I've found that it's virtually impossible to create an ugly song. You can enter a whole slew of notes completely at random and wind up with a nice mix of chords, interplay, and syncopation. I've entered designs, blocks, letters, figures from Conway's Life. Each one has a unique song that's surprisingly euphonious (and, perhaps unsurprisingly, monotonous).
Curious about the photographic implications, I began playing around with b/w square photographs as the root of my designs. The first was Nancy Rexroth's A Woman's Bed, Logan, Ohio, 1970:
I converted the image into a 16 x 16 pixel array...
Saved it as a two color gif...
Then copied the pattern into Tonematrix...

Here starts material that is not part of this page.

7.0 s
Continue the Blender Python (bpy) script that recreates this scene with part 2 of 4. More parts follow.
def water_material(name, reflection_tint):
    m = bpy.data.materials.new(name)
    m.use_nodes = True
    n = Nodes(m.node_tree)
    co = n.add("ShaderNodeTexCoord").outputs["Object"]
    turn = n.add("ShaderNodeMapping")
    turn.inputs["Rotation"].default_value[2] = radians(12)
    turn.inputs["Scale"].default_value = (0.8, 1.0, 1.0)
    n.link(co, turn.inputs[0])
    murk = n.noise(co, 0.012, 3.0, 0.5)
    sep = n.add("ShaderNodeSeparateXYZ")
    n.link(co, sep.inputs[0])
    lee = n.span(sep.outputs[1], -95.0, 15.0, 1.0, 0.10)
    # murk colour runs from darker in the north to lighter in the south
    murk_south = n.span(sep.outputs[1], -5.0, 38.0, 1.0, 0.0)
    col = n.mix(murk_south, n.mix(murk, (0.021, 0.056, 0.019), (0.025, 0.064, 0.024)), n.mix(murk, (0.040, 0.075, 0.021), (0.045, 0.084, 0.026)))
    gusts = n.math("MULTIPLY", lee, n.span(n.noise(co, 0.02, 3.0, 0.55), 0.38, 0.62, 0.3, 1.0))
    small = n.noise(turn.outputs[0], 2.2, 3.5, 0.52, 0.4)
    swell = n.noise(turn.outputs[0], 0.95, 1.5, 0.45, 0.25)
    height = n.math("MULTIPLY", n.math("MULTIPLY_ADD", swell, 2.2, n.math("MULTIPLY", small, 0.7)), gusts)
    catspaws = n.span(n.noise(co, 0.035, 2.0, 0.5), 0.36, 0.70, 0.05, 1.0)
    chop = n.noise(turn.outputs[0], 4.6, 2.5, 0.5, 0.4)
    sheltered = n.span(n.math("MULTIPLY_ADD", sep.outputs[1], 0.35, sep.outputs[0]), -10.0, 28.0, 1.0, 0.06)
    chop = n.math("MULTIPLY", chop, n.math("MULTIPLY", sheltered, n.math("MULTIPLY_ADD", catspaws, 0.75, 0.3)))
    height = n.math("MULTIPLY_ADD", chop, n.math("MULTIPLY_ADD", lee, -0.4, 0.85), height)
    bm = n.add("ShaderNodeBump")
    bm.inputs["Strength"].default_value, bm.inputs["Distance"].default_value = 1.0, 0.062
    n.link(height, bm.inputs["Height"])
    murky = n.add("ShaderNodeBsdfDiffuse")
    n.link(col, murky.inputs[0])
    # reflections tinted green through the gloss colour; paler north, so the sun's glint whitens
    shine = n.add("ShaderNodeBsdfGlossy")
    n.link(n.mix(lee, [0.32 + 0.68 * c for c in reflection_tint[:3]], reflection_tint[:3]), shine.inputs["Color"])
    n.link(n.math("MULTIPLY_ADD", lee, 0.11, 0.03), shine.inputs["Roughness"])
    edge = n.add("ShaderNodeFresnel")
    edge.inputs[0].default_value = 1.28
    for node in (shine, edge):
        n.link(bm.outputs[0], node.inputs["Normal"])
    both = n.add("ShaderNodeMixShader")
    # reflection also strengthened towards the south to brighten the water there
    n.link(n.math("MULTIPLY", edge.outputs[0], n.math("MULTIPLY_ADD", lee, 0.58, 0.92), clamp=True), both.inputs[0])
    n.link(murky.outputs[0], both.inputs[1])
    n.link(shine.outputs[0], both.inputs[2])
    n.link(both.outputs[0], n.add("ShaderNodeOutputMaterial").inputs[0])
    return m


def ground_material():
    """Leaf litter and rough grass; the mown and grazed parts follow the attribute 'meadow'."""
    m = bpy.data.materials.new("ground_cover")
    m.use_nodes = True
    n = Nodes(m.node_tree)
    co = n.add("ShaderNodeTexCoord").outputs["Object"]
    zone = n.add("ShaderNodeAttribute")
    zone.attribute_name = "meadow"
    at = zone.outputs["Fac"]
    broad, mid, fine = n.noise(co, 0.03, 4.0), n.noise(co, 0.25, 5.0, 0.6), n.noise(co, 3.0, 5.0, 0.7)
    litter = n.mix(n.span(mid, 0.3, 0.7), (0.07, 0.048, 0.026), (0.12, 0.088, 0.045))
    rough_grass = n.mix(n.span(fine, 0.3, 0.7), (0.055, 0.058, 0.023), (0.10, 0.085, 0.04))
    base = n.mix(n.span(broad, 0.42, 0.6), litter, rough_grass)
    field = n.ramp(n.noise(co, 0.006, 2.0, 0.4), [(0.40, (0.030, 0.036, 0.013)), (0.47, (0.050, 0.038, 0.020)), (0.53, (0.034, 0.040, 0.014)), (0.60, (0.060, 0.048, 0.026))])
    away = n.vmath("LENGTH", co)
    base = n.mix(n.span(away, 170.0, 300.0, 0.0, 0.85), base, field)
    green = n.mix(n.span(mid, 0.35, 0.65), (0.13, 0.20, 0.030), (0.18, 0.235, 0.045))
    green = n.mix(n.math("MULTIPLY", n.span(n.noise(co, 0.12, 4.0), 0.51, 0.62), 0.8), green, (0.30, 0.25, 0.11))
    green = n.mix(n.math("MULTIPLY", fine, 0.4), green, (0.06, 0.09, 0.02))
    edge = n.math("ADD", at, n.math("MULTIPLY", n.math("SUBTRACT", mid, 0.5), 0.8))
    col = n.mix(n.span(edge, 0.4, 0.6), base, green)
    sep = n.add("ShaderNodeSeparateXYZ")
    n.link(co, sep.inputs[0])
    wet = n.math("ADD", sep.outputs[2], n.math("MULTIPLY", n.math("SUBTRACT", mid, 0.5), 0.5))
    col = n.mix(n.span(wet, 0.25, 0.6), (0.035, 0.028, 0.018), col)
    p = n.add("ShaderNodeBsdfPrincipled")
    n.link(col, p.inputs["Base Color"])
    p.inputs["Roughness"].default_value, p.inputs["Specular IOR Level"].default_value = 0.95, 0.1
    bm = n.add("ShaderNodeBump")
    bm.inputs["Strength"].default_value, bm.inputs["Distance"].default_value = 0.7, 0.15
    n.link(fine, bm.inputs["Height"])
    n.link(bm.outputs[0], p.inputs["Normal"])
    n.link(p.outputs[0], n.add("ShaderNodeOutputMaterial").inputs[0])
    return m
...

Here's what it sounds like:
Next up was Arbus' Young Brooklyn Family Going for a Sunday Outing, 1966:
Harry Callahan's Eleanor, 1949:
Irving Penn's Portrait of Truman Capote, 1965:
As you can hear, each image generates its own song which isn't quite the same as any other. I think they're a bit like audio fingerprints or whale songs uniquely keyed to the individual.

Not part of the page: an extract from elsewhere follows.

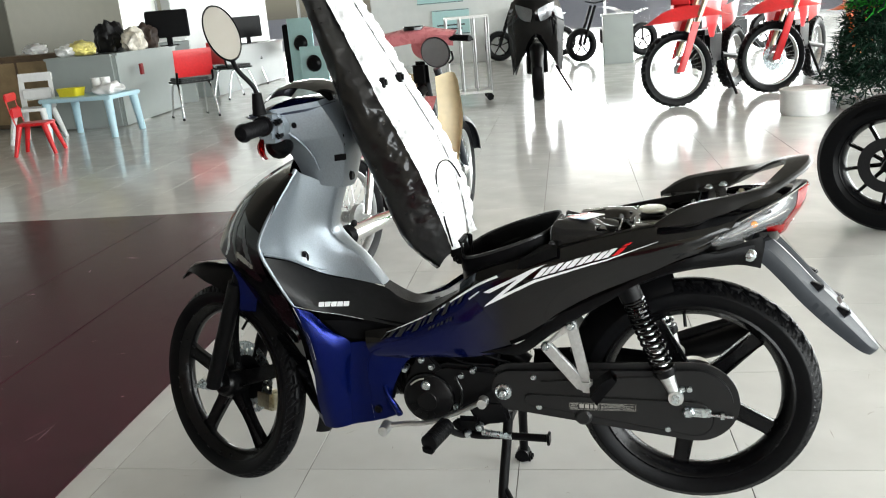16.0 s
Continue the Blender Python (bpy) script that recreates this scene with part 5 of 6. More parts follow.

Beyond that fact I'm not sure what significance they may have. I thought about creating a quiz in which I'd have people guess an image after hearing its song but quickly realized it would be impossible to solve. For color photographs I can imagine other possibilities like a 3D graph with color representing multiple instruments across the z axis.
I think perhaps these audio clips are best appreciated as bizarre little experiments just weird enough to be of general interest.
5 comments:
Wow, so interesting!!
I will go and check what music my pics make!!!

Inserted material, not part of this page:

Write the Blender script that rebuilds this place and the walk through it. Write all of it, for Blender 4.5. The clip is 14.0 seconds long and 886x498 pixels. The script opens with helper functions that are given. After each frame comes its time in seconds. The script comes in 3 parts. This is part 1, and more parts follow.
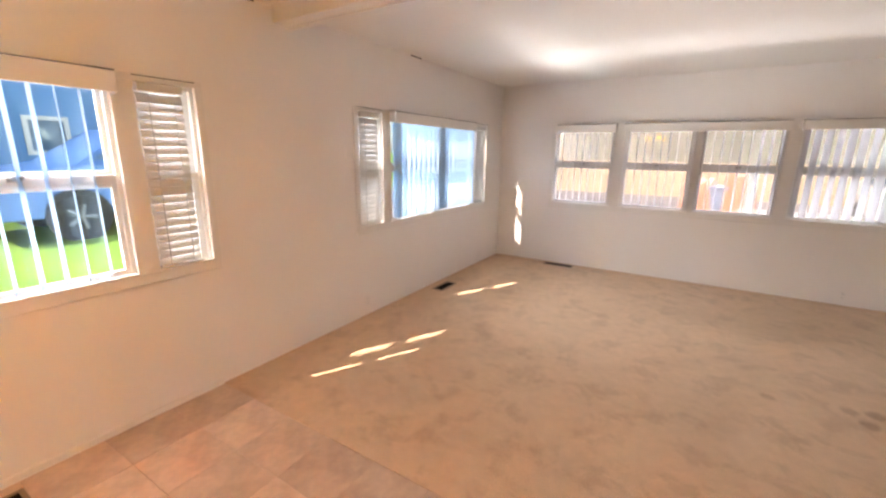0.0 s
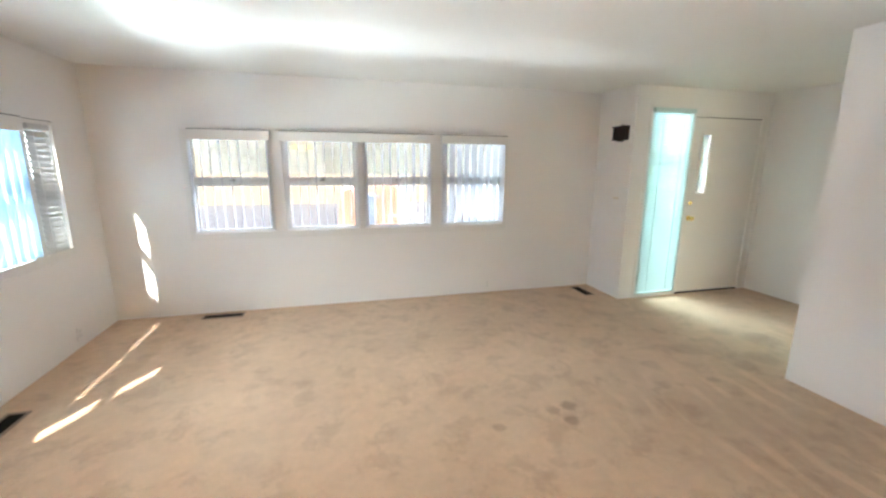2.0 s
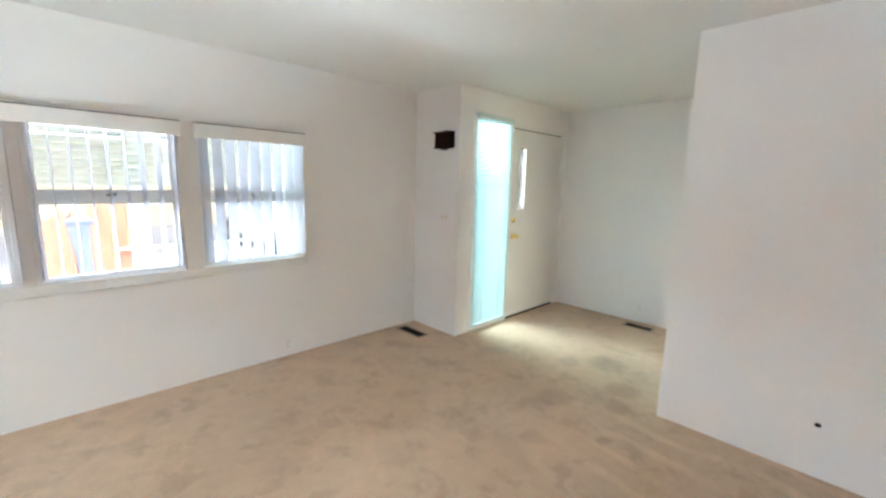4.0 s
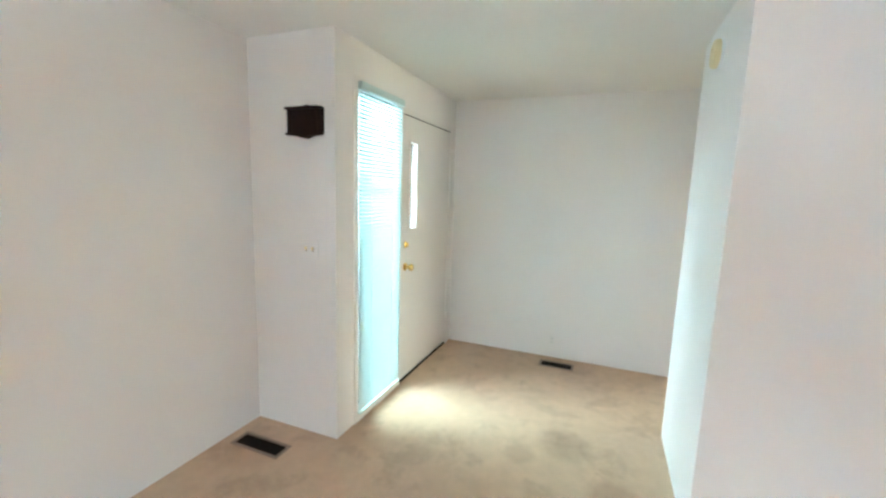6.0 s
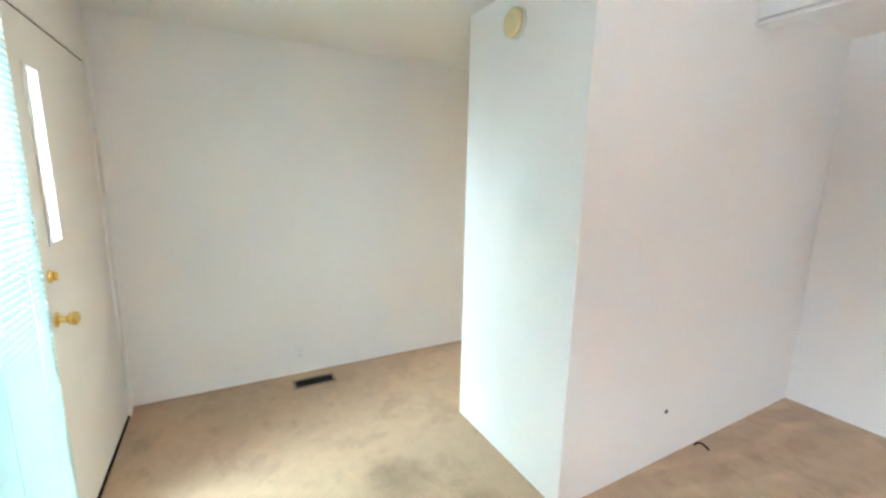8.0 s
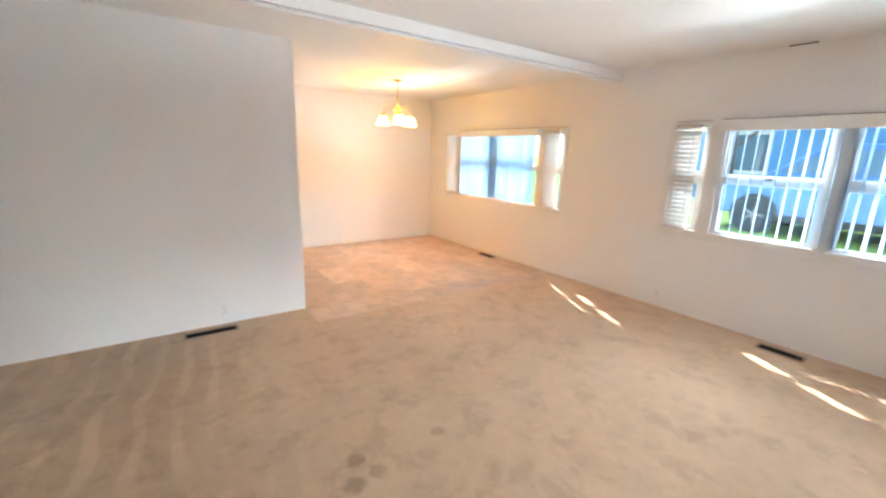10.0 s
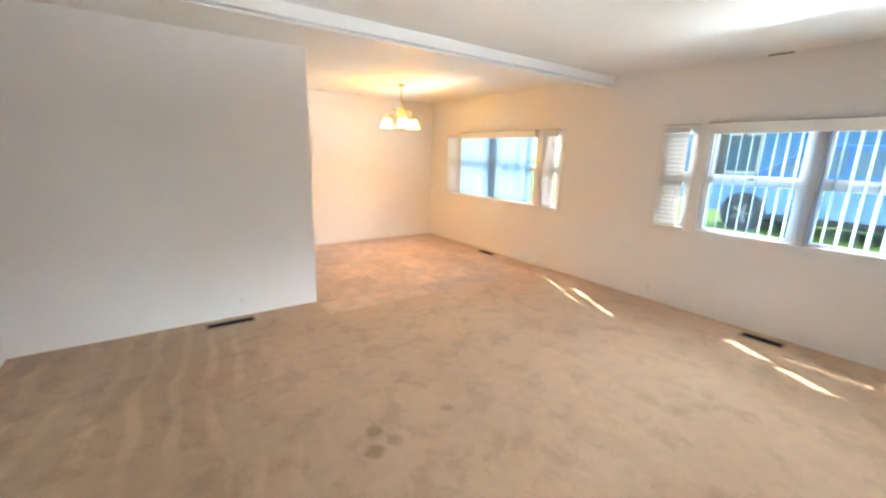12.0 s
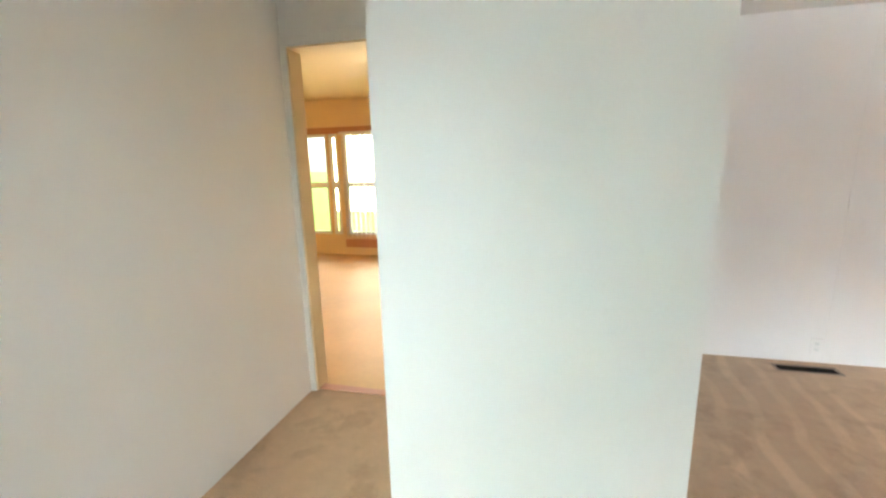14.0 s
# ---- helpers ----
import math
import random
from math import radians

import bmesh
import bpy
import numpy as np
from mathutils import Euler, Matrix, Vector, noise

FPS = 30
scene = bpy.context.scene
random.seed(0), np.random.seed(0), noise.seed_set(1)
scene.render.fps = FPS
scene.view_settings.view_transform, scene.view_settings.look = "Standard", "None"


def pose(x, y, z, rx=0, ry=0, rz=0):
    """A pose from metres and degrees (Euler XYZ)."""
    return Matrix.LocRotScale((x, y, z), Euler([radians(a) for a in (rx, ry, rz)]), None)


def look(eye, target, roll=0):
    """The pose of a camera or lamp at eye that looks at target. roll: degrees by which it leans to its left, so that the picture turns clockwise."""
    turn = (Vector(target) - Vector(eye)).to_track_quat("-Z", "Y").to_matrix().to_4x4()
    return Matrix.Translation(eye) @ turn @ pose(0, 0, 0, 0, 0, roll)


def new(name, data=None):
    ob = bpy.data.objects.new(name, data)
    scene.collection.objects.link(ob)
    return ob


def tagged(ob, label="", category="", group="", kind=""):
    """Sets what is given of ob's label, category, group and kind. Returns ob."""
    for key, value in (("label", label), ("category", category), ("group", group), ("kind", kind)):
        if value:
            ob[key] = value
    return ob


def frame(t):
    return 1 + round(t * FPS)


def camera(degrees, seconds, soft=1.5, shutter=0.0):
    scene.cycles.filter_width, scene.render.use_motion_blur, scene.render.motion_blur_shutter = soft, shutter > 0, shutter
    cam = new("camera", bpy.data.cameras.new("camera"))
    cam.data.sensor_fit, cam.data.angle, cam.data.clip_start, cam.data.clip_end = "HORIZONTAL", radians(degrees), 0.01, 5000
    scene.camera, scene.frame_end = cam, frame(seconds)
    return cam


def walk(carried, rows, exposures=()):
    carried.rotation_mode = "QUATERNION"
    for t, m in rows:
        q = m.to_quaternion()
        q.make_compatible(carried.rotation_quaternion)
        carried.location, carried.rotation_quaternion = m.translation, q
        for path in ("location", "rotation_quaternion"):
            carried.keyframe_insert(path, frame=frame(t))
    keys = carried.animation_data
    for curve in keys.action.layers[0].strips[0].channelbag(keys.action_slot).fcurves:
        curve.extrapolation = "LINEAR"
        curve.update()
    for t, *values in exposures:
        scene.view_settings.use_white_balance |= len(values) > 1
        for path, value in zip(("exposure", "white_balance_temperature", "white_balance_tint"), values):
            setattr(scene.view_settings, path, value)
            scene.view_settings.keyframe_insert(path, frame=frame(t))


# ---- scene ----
cam = camera(94.9, 14.0, soft=2.5)

PATH = [
    (0, (2.386, -5.385, 1.443), (1.366, -3.728, 0.979), 0.8),
    (0.5, (2.171, -5.147, 1.42), (1.57, -3.286, 0.999), 0.5),
    (1, (2.121, -4.872, 1.463), (1.888, -2.925, 1.071), 0.1),
    (1.5, (2.117, -4.635, 1.49), (2.274, -2.684, 1.078), 0.3),
    (2, (2.068, -4.361, 1.498), (2.571, -2.47, 1.086), 0.4),
    (2.5, (2.13, -4.094, 1.445), (2.93, -2.304, 1.05), 0.8),
    (3, (2.25, -3.773, 1.447), (3.301, -2.108, 1.092), 1.3),
    (3.5, (2.357, -3.459, 1.424), (3.598, -1.927, 1.088), 1.5),
    (4, (2.449, -3.167, 1.436), (3.827, -1.752, 1.12), 1.4),
    (4.2, (2.519, -3.03, 1.423), (3.963, -1.681, 1.116), 1.5),
    (6.3, (3.367, -1.807, 1.488), (5.248, -1.198, 1.189), 1.4),
    (6.5, (3.42, -1.691, 1.48), (5.327, -1.175, 1.168), 1.1),
    (7, (3.626, -1.444, 1.479), (5.588, -1.261, 1.138), 1.0),
    (7.5, (3.801, -1.218, 1.47), (5.744, -1.545, 1.125), 0.8),
    (8, (3.999, -1.183, 1.473), (5.728, -2.121, 1.113), 1.1),
    (8.5, (4.117, -1.168, 1.52), (5.271, -2.749, 1.11), 1.6),
    (9, (4.1, -1.091, 1.441), (4.349, -3.039, 1.063), 2.0),
    (9.2, (4.083, -1.056, 1.439), (3.924, -3.013, 1.055), 2.3),
    (9.8, (4.045, -0.93, 1.445), (3.115, -2.643, 0.995), 1.7),
    (10.4, (3.995, -0.79, 1.445), (2.558, -2.107, 0.995), 1.7),
    (10.9, (3.99, -0.69, 1.445), (2.434, -1.863, 0.995), 1.7),
    (11.3, (4.007, -0.638, 1.45), (2.473, -1.832, 0.979), 1.2),
    (11.5, (4.048, -0.644, 1.424), (2.556, -1.892, 0.96), 1.0),
    (12, (4.209, -0.733, 1.453), (3.069, -2.311, 0.997), 1.6),
    (12.5, (4.446, -0.942, 1.429), (3.917, -2.826, 1.016), 0.8),
    (13, (4.761, -1.088, 1.412), (4.751, -3.056, 1.061), 0.5),
    (13.5, (5.167, -1.184, 1.451), (5.464, -3.124, 1.065), -0.2),
    (14, (5.539, -1.335, 1.403), (6.011, -3.238, 1.01), -1.3),
]
EXPOSURES = [
    (0.0, 2.52, 7350, 20),
    (0.5, 2.57, 6550, 9),
    (1.5, 2.82, 6250, 4),
    (4.0, 3.0, 5950, 3),
    (6.5, 3.35, 5800, 1),
    (8.0, 3.4, 6000, 4),
    (9.0, 3.08, 6150, 8),
    (11.5, 2.83, 6500, 7),
    (12.5, 2.84, 6450, 5),
    (13.5, 3.06, 6400, 8),
    (14.0, 3.13, 6450, 6),
]
walk(cam, [(t, look(eye, target, roll)) for t, eye, target, roll in PATH], EXPOSURES)

# ---- world, sun, large lights ----
world = bpy.data.worlds.new("sky")
scene.world = world
world.use_nodes = True
wn = world.node_tree
sky = wn.nodes.new("ShaderNodeTexSky")
sky.sky_type = "NISHITA"
sky.sun_disc = False
sky.sun_elevation = radians(44.4)
sky.sun_rotation = radians(208)
wn.links.new(sky.outputs["Color"], wn.nodes["Background"].inputs["Color"])
wn.nodes["Background"].inputs["Strength"].default_value = 0.06

sun_data = bpy.data.lights.new("sun", "SUN")
sun_data.energy, sun_data.angle, sun_data.color = 2.8, radians(0.5), (1.0, 0.93, 0.82)
sun = new("sun", sun_data)
sun.matrix_world = look((-4.8, -9.0, 10.0), (0, 0, 0))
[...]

Blake, you freakin' rule, man!
ahi ah
OMG...I'm hooked...the strange thing is I was just looking at QR codes last night.
http://en.wikipedia.org/wiki/QR_Code
Freaky...QR Code Music
That is interesting stuff. It is more a musical transcription of a visual information though (rather than a transformation), not unlike a music sheet is. But that is an interesting effort.